Instructions for the task ▸ Search the material below for the word "with". Copy every line that has it.

[Data items]

§

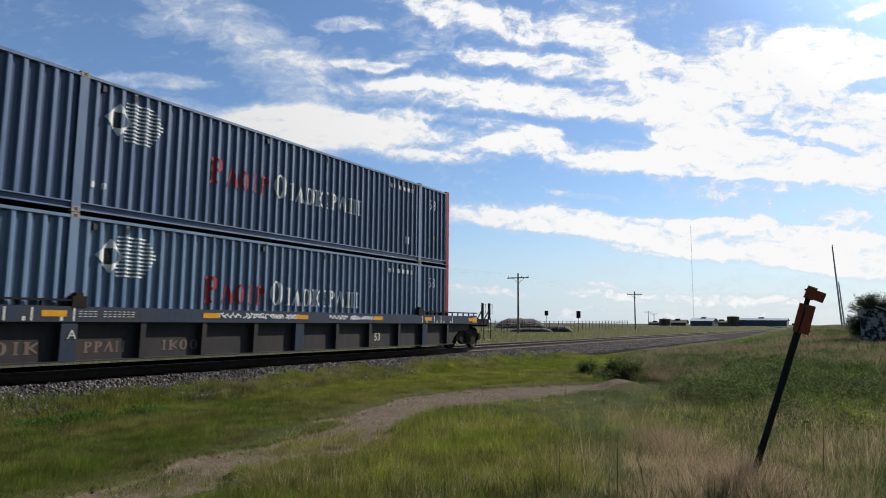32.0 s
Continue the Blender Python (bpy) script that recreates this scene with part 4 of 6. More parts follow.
            def sticker(name, xa, xb, zc, zd, mat, lab="", out=0.011):
                bm = B()
                box(bm, xa, xb, -wide - out, -wide - 0.005, zc, zd)
                return part(name, bm, mat, plate, lab)
            if style == "tan" and d < 0 and not coupled:
                sticker("reflector", -0.36, -0.06, za + 0.03, zb - 0.03, DULLAMBER)
                bm = moved(words("125 T", 0.27, 0.92), -0.74, za + 0.2)
                for v in bm.verts:
                    v.co.y = -wide - 0.012
                part("marking", bm, WHITE, plate)
                sticker("placard", -0.2, -0.06, za - 0.24, za - 0.04, YELLOW)
            elif style == "tan" and coupled:
                sticker("reflector", a + 0.1, b - 0.06, zb - 0.22, zb - 0.06, DULLAMBER)
                sticker("window_frame", a + 0.12, b - 0.14, za + 0.12, za + 0.38, DIMWHITE)
                sticker("window_panel", a + 0.15, b - 0.17, za + 0.15, za + 0.35, DARKMARK, "", 0.014)
                sticker("placard", (a - 0.16) if d > 0 else (b + 0.04), (a - 0.04) if d > 0 else (b + 0.16), za + 0.02, za + 0.2, YELLOW)
                if d > 0:
                    bm = B()
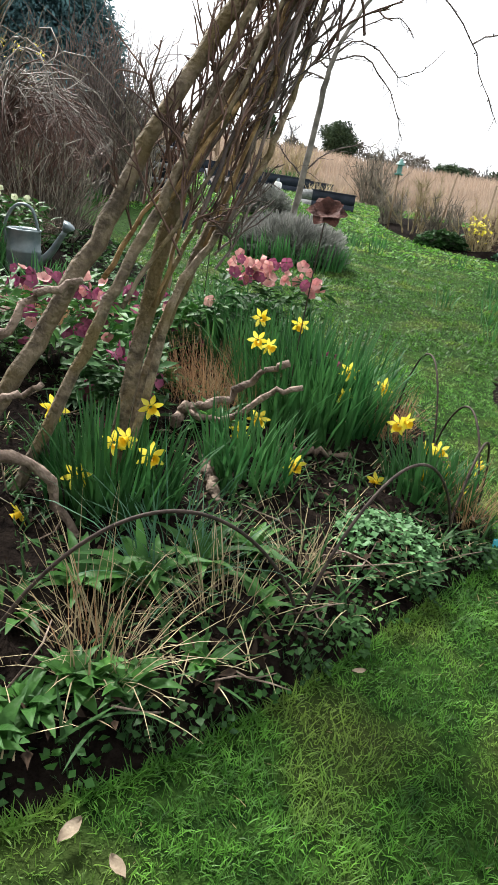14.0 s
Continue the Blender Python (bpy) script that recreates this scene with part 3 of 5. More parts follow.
def crown(center, radii, n, size, clumps=60, droop=0.0, hollow=0.35):
    """Many leaf sprays in uneven clumps round a centre."""
    c, r = np.asarray(center, float), np.asarray(radii, float)
    u = unit(rng.normal(0, 1, (clumps, 3)))
    cc = c + u * r * (hollow + (1 - hollow) * rng.random((clumps, 1)) ** 0.6)
    cr = (0.28 + 0.2 * rng.random(clumps)) * r.mean()
    i = rng.integers(0, clumps, n)
    v = unit(rng.normal(0, 1, (n, 3)))
    p = cc[i] + v * cr[i][:, None] * np.array([1, 1, 0.75]) * rng.random((n, 1)) ** 0.45
    g = Geo()
    return leaves(g, p, v * 0.7 + rng.normal(0, 0.5, (n, 3)) + np.array([0, 0, -droop]), size * (0.6 + 0.8 * rng.random(n)), size * (0.35 + 0.3 * rng.random(n)), 0.2)


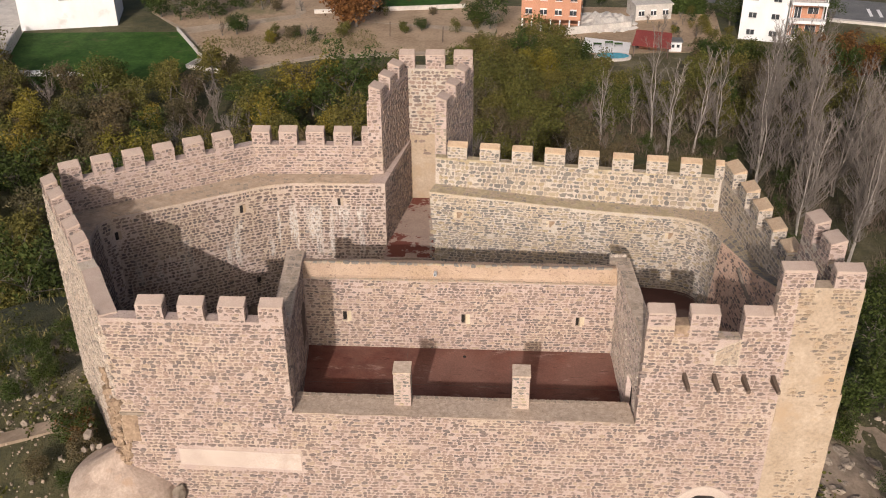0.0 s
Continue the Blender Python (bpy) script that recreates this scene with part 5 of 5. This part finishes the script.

§

Solution for this exercise ▸
Continue the Blender Python (bpy) script that recreates this scene with part 4 of 6. More parts follow.
Continue the Blender Python (bpy) script that recreates this scene with part 3 of 5. More parts follow.
Continue the Blender Python (bpy) script that recreates this scene with part 5 of 5. This part finishes the script.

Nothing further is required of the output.